In a lengthy phone call with Rep. Ellen Tauscher this afternoon following her White House debriefing about her fourth trip to Iraq, she once again expressed her continued dissatisfaction with the pace of political progress there.
(Tauscher posted a very interesting web diary during her trip. Click here to read her entries.)
“It’s very apparent that the Iraqis have woefully abused the military surge and the modicum of security that it has provided,” said Tauscher, a member of the House Armed Services Committee and chairwoman of its strategic arms sub-committee. “The military surge was promised as an opportunity for the Iraqis to have a political surge but they have not redoubled their efforts for any significant political reconciliation, which is the only way to stop the civil war.”
Tauscher led a three-member delegation to Iraq and they spent 36 hours on the ground in Baghdad over the weekend meeting with four of the top five Iraqi government leaders, U.S. Gen. David Petraeus, U.S. Ambassador to Iraq Ryan Crocker and Gen. Raymond Odierno, commander of Multi-National Corps-Iraq.
She was joined by reps.
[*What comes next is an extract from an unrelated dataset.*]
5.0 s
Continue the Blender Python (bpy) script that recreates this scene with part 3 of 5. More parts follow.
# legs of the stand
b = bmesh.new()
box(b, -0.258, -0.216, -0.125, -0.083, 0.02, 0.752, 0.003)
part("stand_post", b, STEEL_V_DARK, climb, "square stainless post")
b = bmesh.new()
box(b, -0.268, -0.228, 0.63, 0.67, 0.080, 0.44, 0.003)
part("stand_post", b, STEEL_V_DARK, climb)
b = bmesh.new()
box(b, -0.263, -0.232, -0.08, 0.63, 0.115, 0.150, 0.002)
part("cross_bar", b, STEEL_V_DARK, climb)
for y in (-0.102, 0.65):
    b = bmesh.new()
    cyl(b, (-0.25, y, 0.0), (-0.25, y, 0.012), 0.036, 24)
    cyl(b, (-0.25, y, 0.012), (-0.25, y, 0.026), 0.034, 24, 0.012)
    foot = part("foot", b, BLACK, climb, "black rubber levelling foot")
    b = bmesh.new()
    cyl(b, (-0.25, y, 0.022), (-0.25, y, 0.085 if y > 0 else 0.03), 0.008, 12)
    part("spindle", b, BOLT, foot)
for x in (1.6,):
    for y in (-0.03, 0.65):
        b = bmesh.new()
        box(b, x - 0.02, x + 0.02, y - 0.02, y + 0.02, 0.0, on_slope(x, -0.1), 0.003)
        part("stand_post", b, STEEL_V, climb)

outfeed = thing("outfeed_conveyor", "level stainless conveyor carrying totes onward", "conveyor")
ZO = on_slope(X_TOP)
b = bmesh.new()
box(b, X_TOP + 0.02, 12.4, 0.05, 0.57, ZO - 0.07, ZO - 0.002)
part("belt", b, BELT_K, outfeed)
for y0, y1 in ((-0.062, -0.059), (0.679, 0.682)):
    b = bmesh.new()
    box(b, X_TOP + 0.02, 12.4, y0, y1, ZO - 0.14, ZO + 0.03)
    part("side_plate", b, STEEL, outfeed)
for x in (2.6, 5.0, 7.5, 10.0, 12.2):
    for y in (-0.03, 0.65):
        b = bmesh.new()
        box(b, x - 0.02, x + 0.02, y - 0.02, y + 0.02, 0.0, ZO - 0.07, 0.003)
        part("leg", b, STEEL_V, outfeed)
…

Jim Moran, D-Va., and Jon Porter, R-Nev.
Tauscher has stayed away from Baghdad for the past two years, convinced there was little new to see. But she decided to return in advance of Petraeus’ planned September report on the status of the military surge to Congress. In addition, a 70-page report assessing the military and political conditions in Iraq by the General Accountability Office is scheduled to be delivered to Congress next Tuesday. And a second report, by an independent commission of military experts, is being drafted.
On the heels of these reports, Congress is expected to debate another war funding supplemental bill.
“September is going to be the perfect storm on Iraq,” Tauscher said.
A trip to Baghdad for a member of Congress is a hyper-security event. Tauscher wore body armor, a helmet and rode in armored vehicles, an uncomfortable experience in the 115-plus-degree heat even for trained soldiers. She slept in the military’s version of a VIP dormitory and was under guard nearly every single minute of her stay.
In Tauscher’s web diary, she repeatedly makes the point that she will never complain about the pizza-oven heat, the heavy clothing or the tight security.
“These brave soldiers are wearing evening gear, long sleeved uniforms AND carrying their equipment, water, and weapons,” she wrote on Saturday. “I’m leaving tomorrow night and they have weeks or months to serve and survive. God bless them all.”
But it is a war zone and there are no guarantees of safety. The military compound where Tauscher slept came under a mortar attack at 4 a.m. Sunday. She awoke but thought the noise came from the air conditioner and fell back asleep.
During the delegates’ whirlwind of meetings, Tauscher said she told Iraqi leaders they must do more to resolve their sectarian conflicts and reach a consensus government.
“They responded with a litany of excuses, including the fact that it is dangerous and hard and at different moments, they blame each other,” Tauscher said. “It’s like a bad divorce with everyone pointing fingers.”
Tauscher says she expects Petraeus to ask Congress to give the military surge more time despite evidence that the U.S. cannot physically sustain the troop levels in Iraq.
“He will say that the military surge has had some success — he will claim more success than I think he can — and he will say that the risk of leaving is too great,” Tauscher said.
Back in Washington, D.C., Tauscher debriefed with Gen. Douglas Lute, the White House official assigned to handle Iraq issues.
In addition to her general observations, Tauscher said she recommended to Lute that the U.S. close down the so-called “Green Zone,” a heavily secured area of Baghdad that houses Iraq’s parliament.
“I call it the ‘Green Zone Fog,’ a dangerous group-think area where the diplomats and the government and military officials all use the same clauses, nouns and inflections,” she said. “It’s all air conditioned, all security all the time and it’s just the wrong optic. The Iraqi parliament needs to get out of the Green Zone so their constituents can see them.”
She also called for the U.S. to vacate Saddam Hussein’s old palaces, particularly Camp Victory where Petraeus has his headquarters.
“Those optics are wrong, too,” she said.
The U.S. has run out of good options in Iraq and continuing on the current path will only increase the risk to national security, Tauscher concluded.
“Leaving Iraq is going to have significant repercussions but staying doesn’t assure that the Iraqis get their act together or that the region steps up to help stabilize Iraq,” Tauscher said.
To that end, Tauscher sent a letter to President George Bush calling for a “Cairo Reconciliation Summit in October with the United Nations, European Union and the Arab League to provide a forum for sectarian reconciliation and confidence building measures for the Iraqi government.”